Rumours of changes to salary sacrifice schemes are also causing anxiety. These schemes, commonly used to offer pension and wellbeing benefits, are valued for their flexibility. Any caps or restrictions would reduce their usefulness, particularly for established employers with larger workforces.
Meanwhile, employee share schemes such as EMI and CSOP remain central to tech firms’ ability to attract and retain skilled workers. Recent flexibility enabling EMI/CSOP sales on the PISCES trading platform has been a welcome step in improving liquidity for employees, while broadening investment opportunities into UK tech. The sector hopes this Budget will build on that progress rather than introduce additional complexity.

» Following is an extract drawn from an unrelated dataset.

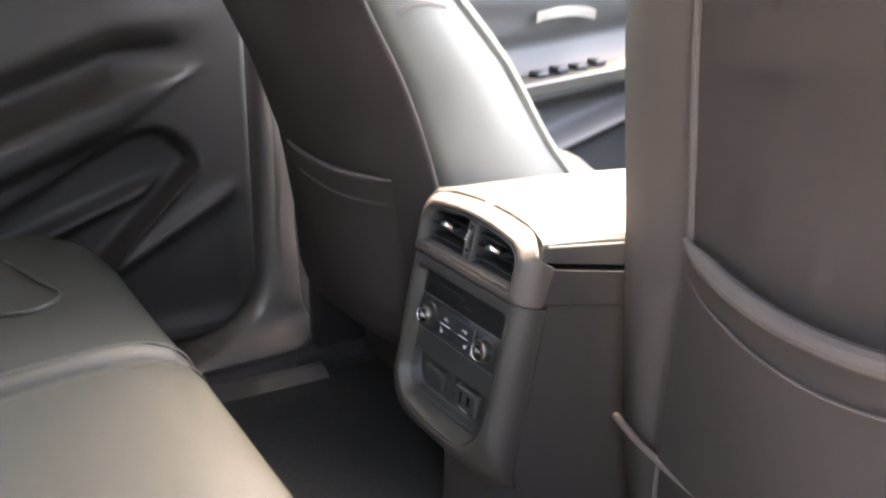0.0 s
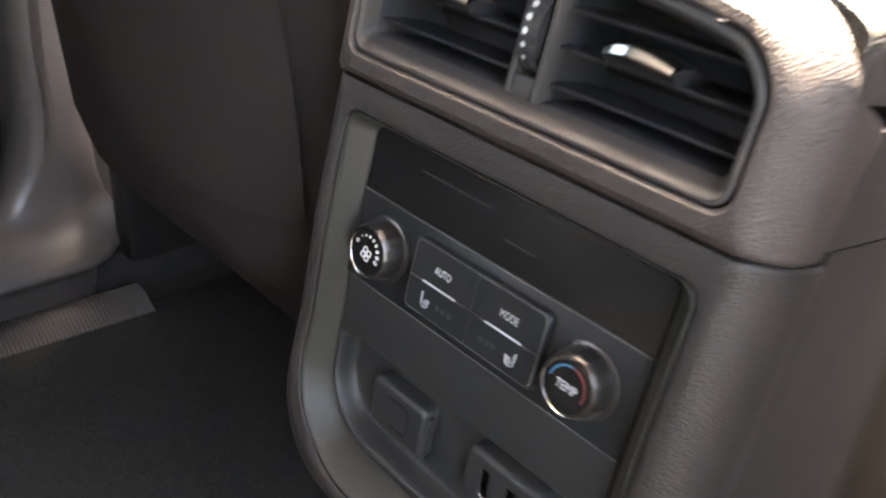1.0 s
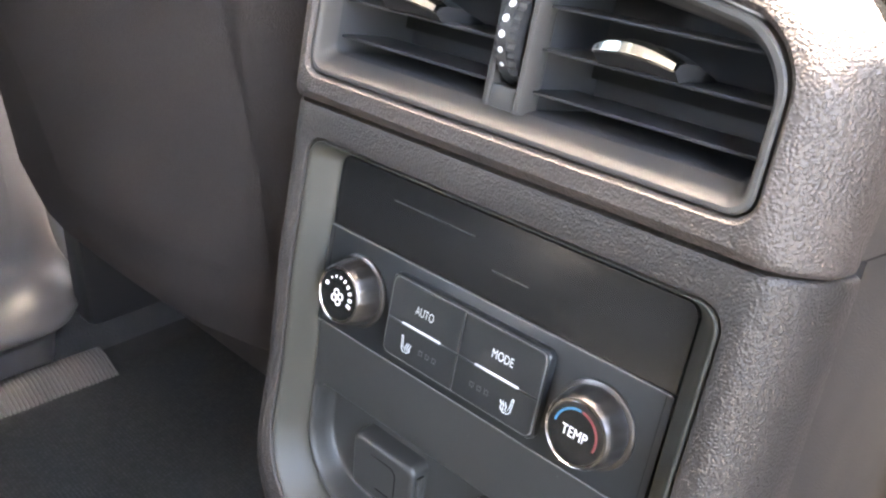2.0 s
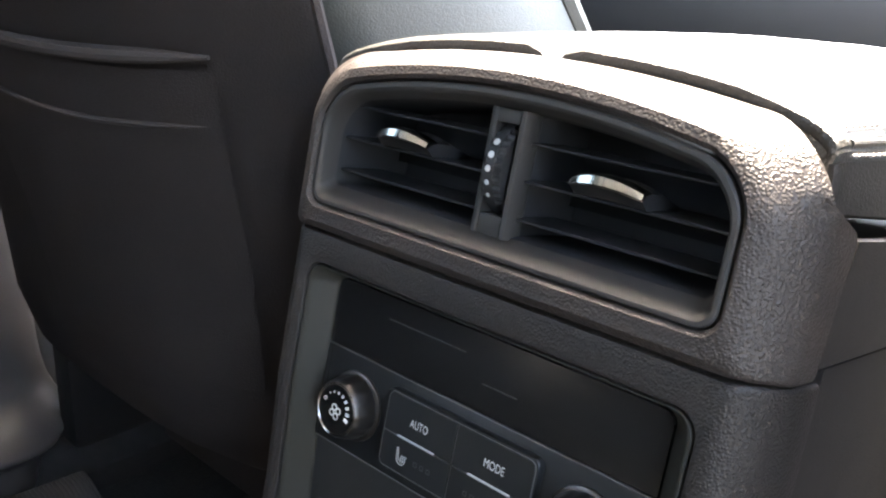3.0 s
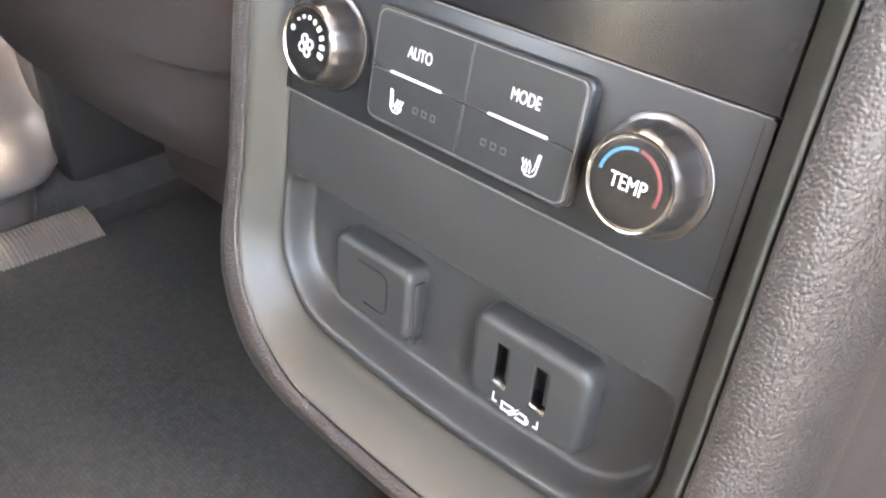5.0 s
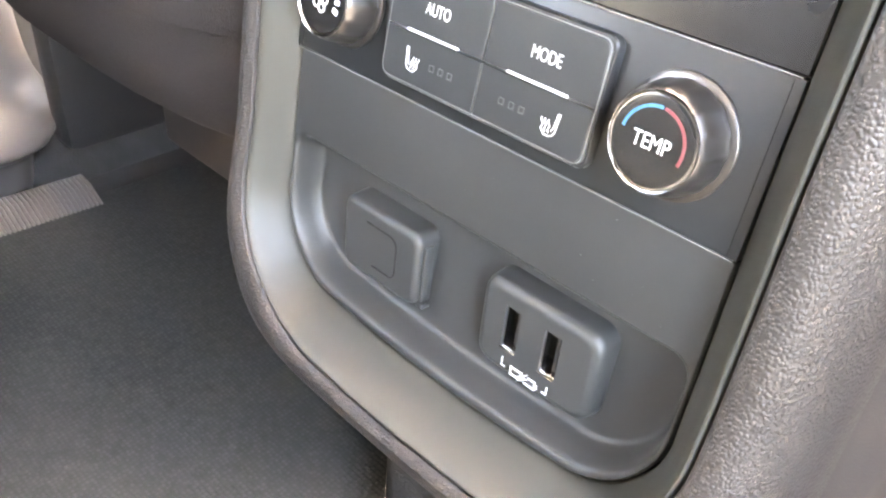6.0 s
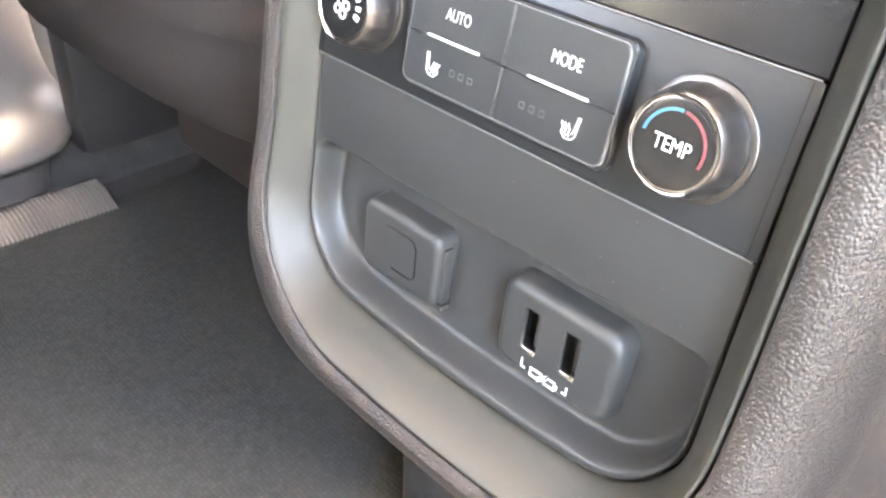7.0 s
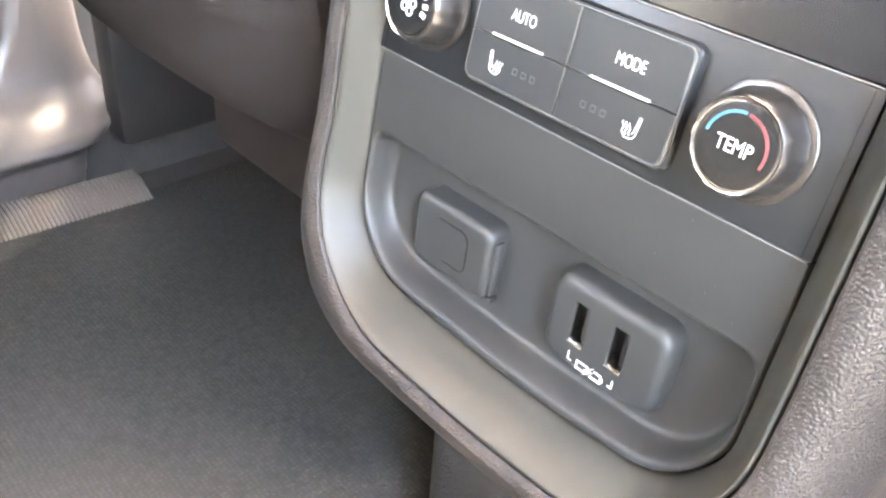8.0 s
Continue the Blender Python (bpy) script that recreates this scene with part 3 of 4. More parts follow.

Encouraging offshore investment
There have been a series of encouraging announcements around offshore investment in the UK’s tech infrastructure. Nvidia’s co-founder Jensen Huang recently predicted that the UK could become an “AI superpower”, whilst reports suggest that OpenAI, Microsoft and Google are all expanding their UK presence. These commitments, alongside domestic initiatives such as the TechFirst training programme and £2bn of public AI funding, show the potential for genuine growth.
However, that potential depends on maintaining a competitive and predictable tax environment. Investors are far less likely to commit to large-scale projects if they believe future government policies could target wealth or offshore income. To remain attractive, the UK must balance fairness with long-term competitiveness.
The message from the tech sector is clear: this is not the time for further upheaval. What businesses need most from this budget is stability, a consistent framework that rewards innovation, supports employment, and encourages domestic and international investment.
The sector also recognises the fiscal pressures the Chancellor faces and that tax rises may now be unavoidable. But the real priority should be predictability and a clear signal that the UK remains committed to growth, not a patchwork of short-term measures or piecemeal tax changes that could undermine confidence in the country’s tech industry.